Bow Tie o’ the Day is helping me procrastinate. I should put the dirty dishes in the dishwasher and push the button to start it. Nah, I’ll do it later. But why? What is so darn hard about putting dishes in the dishwasher racks, and then forgetting about them as they have a shower? Nothing.
I have a complicated relationship with dirty dishes, and it’s Mom’s fault. I blame her for everything that’s wrong with me. I have threatened to sue her over the years, but she isn’t a Rockefeller or Vanderbilt. Anyhoo… Mom has always been a control freak about her kitchen– especially about anything that went on in the kitchen sink. Her kitchen sink was her private domain. I have no idea why. It was nothing special– just a kitchen sink. But it was a forbidden spot. Just ask anyone who offered to do her dishes after a bigly family feast. Mom’s answer was usually NO. Her exact words would be something like, “I should say not!” Sometimes you’d even hear, “No way, Jose.” To be fair, as she got older and the family got bigger, she’d accept a teeny bit of help. (Mom made it clear she did not want a dishwasher installed in her kitchen–ever.)

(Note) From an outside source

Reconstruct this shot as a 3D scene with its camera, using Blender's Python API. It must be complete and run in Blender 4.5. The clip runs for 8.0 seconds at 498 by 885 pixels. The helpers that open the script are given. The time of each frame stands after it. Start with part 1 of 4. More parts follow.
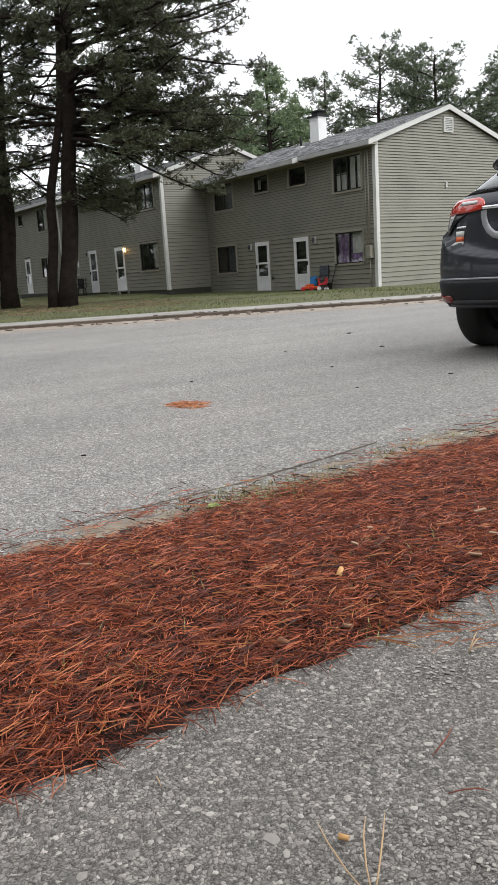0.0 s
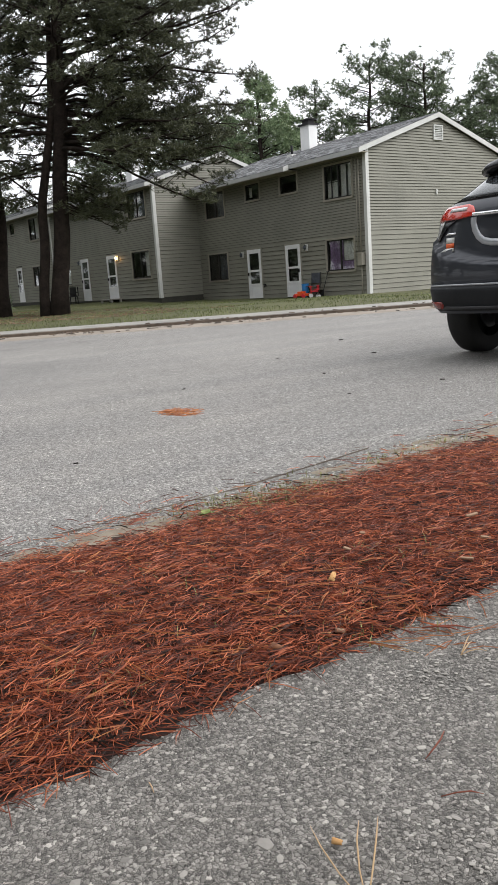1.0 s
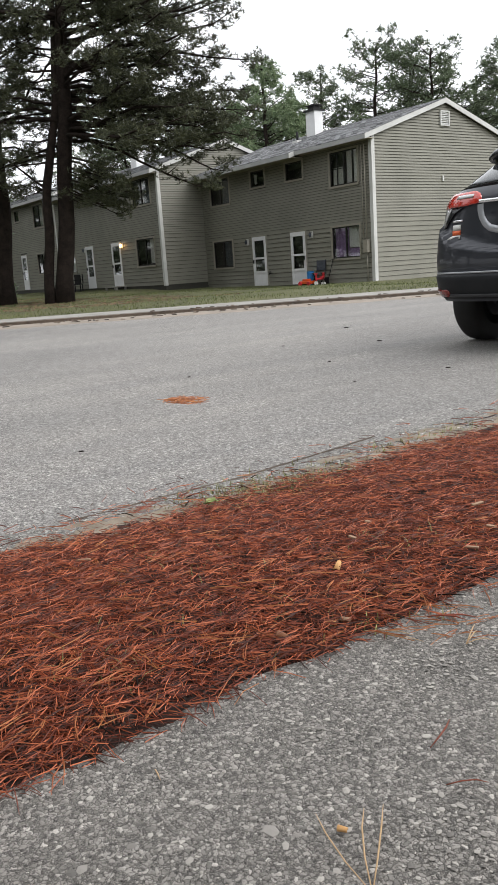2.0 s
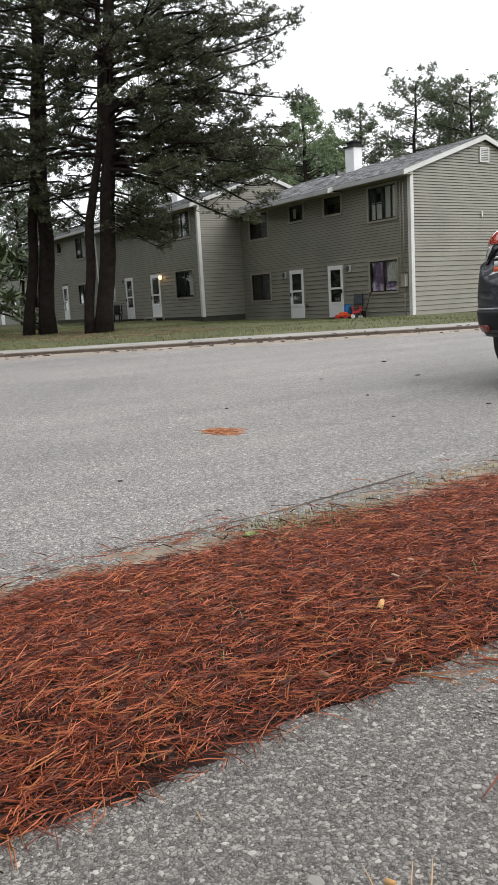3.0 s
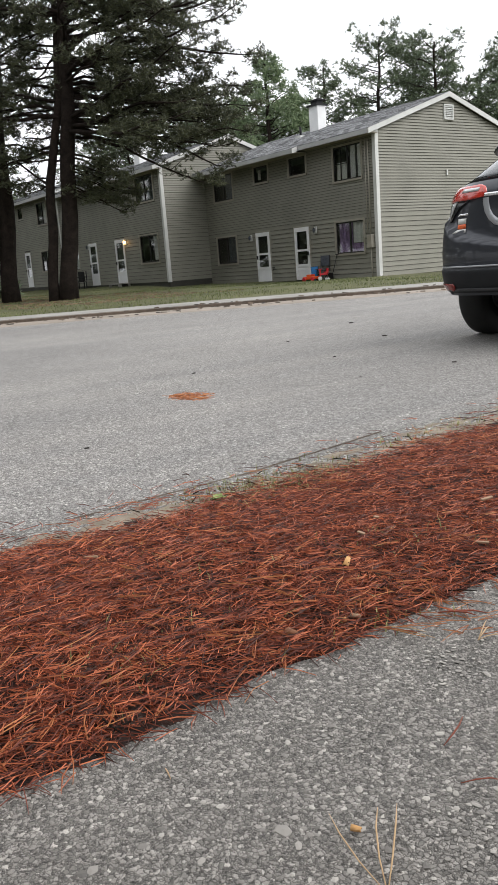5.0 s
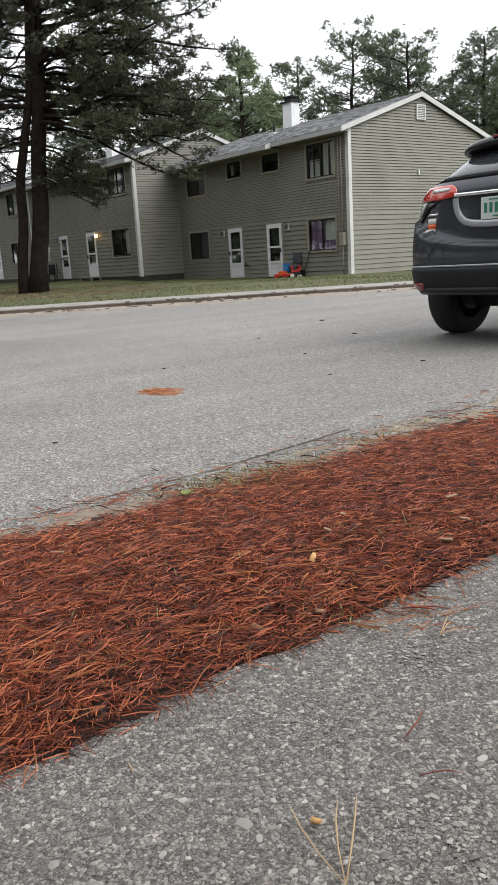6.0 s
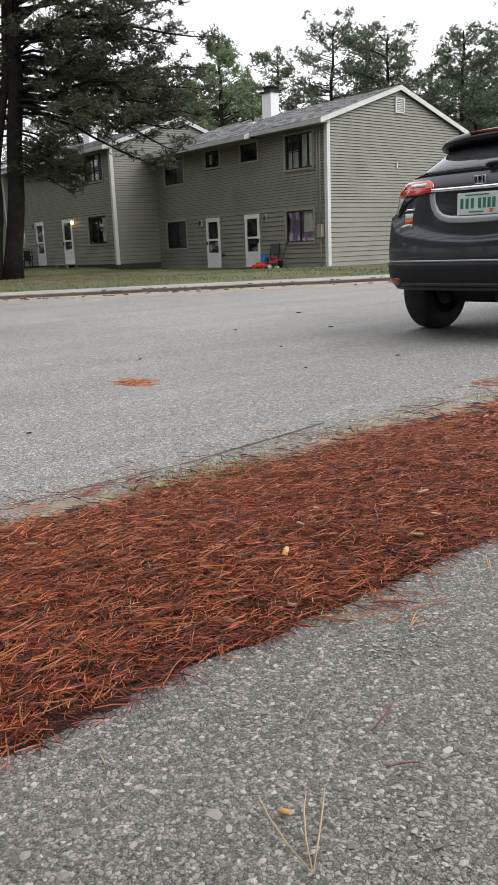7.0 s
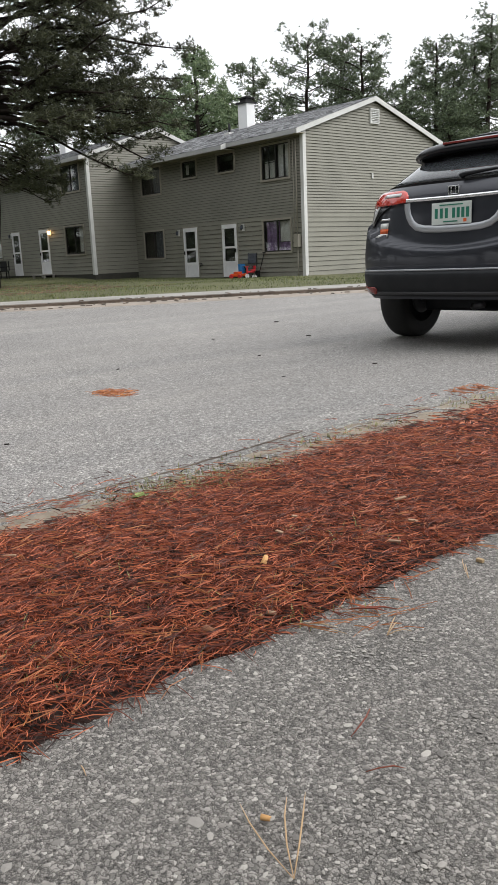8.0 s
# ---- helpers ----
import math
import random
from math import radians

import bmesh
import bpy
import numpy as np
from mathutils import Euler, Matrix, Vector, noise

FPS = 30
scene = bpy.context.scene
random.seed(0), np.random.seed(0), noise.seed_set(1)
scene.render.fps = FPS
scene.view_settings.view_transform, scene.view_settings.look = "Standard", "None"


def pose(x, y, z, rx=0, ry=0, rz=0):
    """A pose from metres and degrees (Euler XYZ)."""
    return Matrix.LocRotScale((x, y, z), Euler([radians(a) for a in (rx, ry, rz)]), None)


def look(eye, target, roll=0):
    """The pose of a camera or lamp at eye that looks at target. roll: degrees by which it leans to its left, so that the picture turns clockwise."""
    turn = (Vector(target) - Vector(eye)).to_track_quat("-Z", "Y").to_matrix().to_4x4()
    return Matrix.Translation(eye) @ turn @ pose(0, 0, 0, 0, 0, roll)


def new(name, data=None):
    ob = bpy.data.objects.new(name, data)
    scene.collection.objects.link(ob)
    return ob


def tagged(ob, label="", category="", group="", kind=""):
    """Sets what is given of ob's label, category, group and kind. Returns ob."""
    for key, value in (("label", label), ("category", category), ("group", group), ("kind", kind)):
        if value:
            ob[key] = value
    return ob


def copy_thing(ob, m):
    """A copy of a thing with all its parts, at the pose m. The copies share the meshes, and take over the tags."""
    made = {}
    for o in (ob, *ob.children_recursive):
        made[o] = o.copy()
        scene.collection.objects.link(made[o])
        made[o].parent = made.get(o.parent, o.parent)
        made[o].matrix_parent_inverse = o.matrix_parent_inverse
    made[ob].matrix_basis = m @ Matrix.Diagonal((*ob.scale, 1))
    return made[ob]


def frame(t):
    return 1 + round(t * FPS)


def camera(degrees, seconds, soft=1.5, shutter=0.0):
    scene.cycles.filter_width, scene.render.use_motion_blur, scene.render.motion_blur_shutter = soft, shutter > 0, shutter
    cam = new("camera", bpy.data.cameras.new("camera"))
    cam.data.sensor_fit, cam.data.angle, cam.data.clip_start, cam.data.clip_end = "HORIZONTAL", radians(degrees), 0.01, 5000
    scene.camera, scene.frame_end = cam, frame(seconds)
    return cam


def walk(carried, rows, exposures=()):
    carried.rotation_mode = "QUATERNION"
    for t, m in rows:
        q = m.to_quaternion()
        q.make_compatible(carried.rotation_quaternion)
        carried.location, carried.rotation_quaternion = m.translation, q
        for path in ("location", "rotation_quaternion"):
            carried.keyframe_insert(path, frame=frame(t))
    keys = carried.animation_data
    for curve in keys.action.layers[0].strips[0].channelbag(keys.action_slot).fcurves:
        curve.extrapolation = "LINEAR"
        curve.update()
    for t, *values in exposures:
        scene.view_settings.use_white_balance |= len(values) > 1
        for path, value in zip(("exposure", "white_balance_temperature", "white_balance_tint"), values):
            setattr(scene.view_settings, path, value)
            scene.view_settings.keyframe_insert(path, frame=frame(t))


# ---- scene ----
cam = camera(35.0, 8.0, soft=0.6)
PATH = [
    (0, (0.379, 0.253, 0.642), (-1.227, 1.371, 0.227), -3.7),
    (0.5, (0.376, 0.252, 0.64), (-1.229, 1.375, 0.238), -3.5),
    (1, (0.384, 0.253, 0.64), (-1.214, 1.388, 0.242), -4.0),
    (1.5, (0.382, 0.257, 0.638), (-1.226, 1.372, 0.222), -4.5),
    (2, (0.381, 0.253, 0.641), (-1.22, 1.373, 0.214), -4.0),
    (2.2, (0.378, 0.249, 0.644), (-1.261, 1.323, 0.245), -4.4),
    (3.3, (0.36, 0.239, 0.648), (-1.297, 1.312, 0.322), -3.0),
    (3.5, (0.362, 0.238, 0.649), (-1.276, 1.337, 0.32), -2.5),
    (4, (0.365, 0.25, 0.638), (-1.257, 1.355, 0.251), -4.0),
    (5.5, (0.37, 0.256, 0.637), (-1.223, 1.38, 0.188), -4.0),
    (6, (0.376, 0.257, 0.639), (-1.185, 1.423, 0.189), -3.4),
    (6.5, (0.376, 0.255, 0.642), (-1.166, 1.441, 0.177), -2.1),
    (7, (0.384, 0.253, 0.649), (-1.135, 1.464, 0.173), -2.3),
    (7.5, (0.386, 0.246, 0.652), (-1.132, 1.465, 0.192), -2.1),
    (8, (0.394, 0.248, 0.652), (-1.095, 1.503, 0.196), -2.5),
]
walk(cam, [(t, look(eye, target, roll)) for t, eye, target, roll in PATH])

# ---- sky and light: bright overcast ----
world = bpy.data.worlds.new("overcast_sky")
scene.world = world
world.use_nodes = True
wn, wl = world.node_tree.nodes, world.node_tree.links
sky = wn.new("ShaderNodeTexSky")
sky.sky_type, sky.sun_disc = "NISHITA", False
sky.sun_elevation, sky.sun_rotation = radians(48), radians(50)
sky.air_density, sky.dust_density, sky.ozone_density = 1.0, 6.0, 1.0
grey = wn.new("ShaderNodeHueSaturation")
grey.inputs["Saturation"].default_value = 0.12
cloud = wn.new("ShaderNodeMix")
cloud.data_type = "RGBA"
cloud.inputs[0].default_value = 0.72
cloud.inputs[7].default_value = (11.0, 11.3, 11.75, 1)
wl.new(sky.outputs[0], grey.inputs["Color"])
wl.new(grey.outputs[0], cloud.inputs[6])
wl.new(cloud.outputs[2], wn["Background"].inputs[0])
wn["Background"].inputs[1].default_value = 0.118
sun = new("sun", bpy.data.lights.new("sun", "SUN"))
sun.data.energy, sun.data.angle, sun.data.color = 0.95, radians(45), (1.0, 0.98, 0.955)
sun.matrix_world = look((17, 14, 24), (0, 0, 0))
scene.view_settings.exposure = 0.55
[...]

My childhood was full of household chores, but doing the dishes wasn’t one of them. I dusted. I vacuumed. I mowed the lawn. I delivered honey. I moved Dad’s stinky work boots out of the living room. Dishes, on the other hand, were never put on my to-do list. Based on the few times I managed to wash the dishes, I hated the task with a vengeance. I think Mom took pity on me. Mom did trust Dad with the task on occasion. When she was out of town, Dad took on the washin’ o’ the dishes. I have a feeling she told him about my “allergy” to doing them.
[FYI Dad and I didn’t generate many dirty dishes when Mom was out of town. When it was my turn to fix dinner for us, I ordered pizza from the Rancher. When it was Dad’s turn, we ate fish-and-chips from A & W.]
Karma hits hard sometimes. When I went to college, my first job was as a dishwasher at Dixon’s Pies, in Ogden. I called Mom after my first shift and said, “Mom, you know all those dishes you didn’t make me do when I was growing up? I did them ALL last night.”